- Exercise task:
Write out all lines holding the word "Blender".
--- Data supplied ---
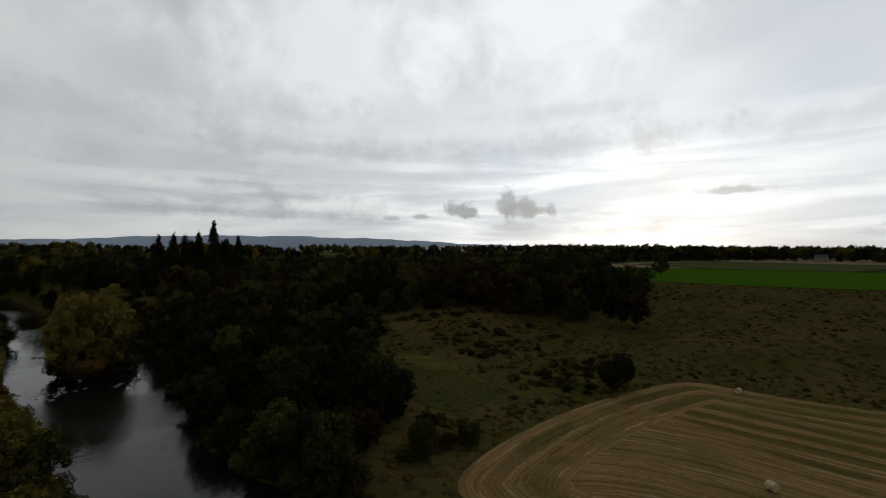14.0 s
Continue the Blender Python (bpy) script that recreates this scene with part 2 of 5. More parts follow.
def leaf_material(name, a, b, fine=2.4):
    """Leaves between two tones, each clump a little different and cut ragged by the gaps between its leaves; without tones it reads the tint stored with them."""
    m = bpy.data.materials.new(name)
    m.use_nodes = True
    t = m.node_tree
    skin = t.nodes["Principled BSDF"]
    land = t.nodes.new("ShaderNodeNewGeometry")
    chance, place = land.outputs["Random Per Island"], land.outputs["Position"]
    if a is None:
        stored = t.nodes.new("ShaderNodeAttribute")
        stored.attribute_name = "tint"
        base = stored.outputs["Color"]
    else:
        base = mix_node(t, range_node(t, noise_node(t, place, 0.32, 3.0), 0.38, 0.62), a, b)
        whole = t.nodes.new("ShaderNodeObjectInfo").outputs["Random"]
        base = mix_node(t, 1.0, base, mix_node(t, whole, (0.85, 0.88, 0.9), (1.12, 1.08, 1.0)), "MULTIPLY")
    base = mix_node(t, 1.0, base, mix_node(t, chance, (0.62, 0.58, 0.42), (1.66, 1.44, 1.02)), "MULTIPLY")
    link(t, base, skin.inputs["Base Color"])
    skin.inputs["Roughness"].default_value, skin.inputs["Specular IOR Level"].default_value = 0.9, 0.0
    thin = t.nodes.new("ShaderNodeBsdfTranslucent")
    link(t, base, thin.inputs["Color"])
    both = t.nodes.new("ShaderNodeMixShader")
    both.inputs[0].default_value = 0.20
    link(t, skin.outputs[0], both.inputs[1])
    link(t, thin.outputs[0], both.inputs[2])
    gaps = math_node(t, "GREATER_THAN", noise_node(t, place, fine, 2.5, 0.6), 0.475)
    clear = t.nodes.new("ShaderNodeBsdfTransparent")
    cut = t.nodes.new("ShaderNodeMixShader")
    link(t, gaps, cut.inputs[0])
    link(t, clear.outputs[0], cut.inputs[1])
    link(t, both.outputs[0], cut.inputs[2])
    link(t, cut.outputs[0], t.nodes["Material Output"].inputs["Surface"])
    return m


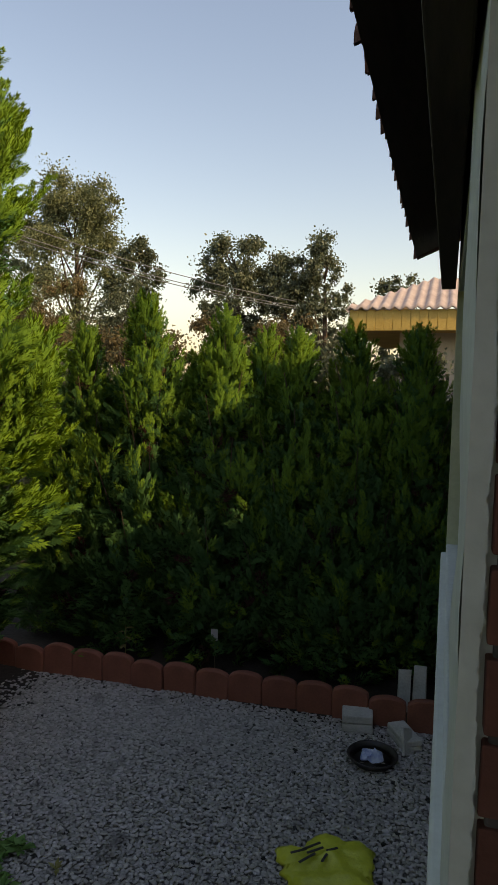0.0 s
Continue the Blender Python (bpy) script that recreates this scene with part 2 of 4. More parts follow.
---
- Output of the exercise:
Continue the Blender Python (bpy) script that recreates this scene with part 2 of 5. More parts follow.
Continue the Blender Python (bpy) script that recreates this scene with part 2 of 4. More parts follow.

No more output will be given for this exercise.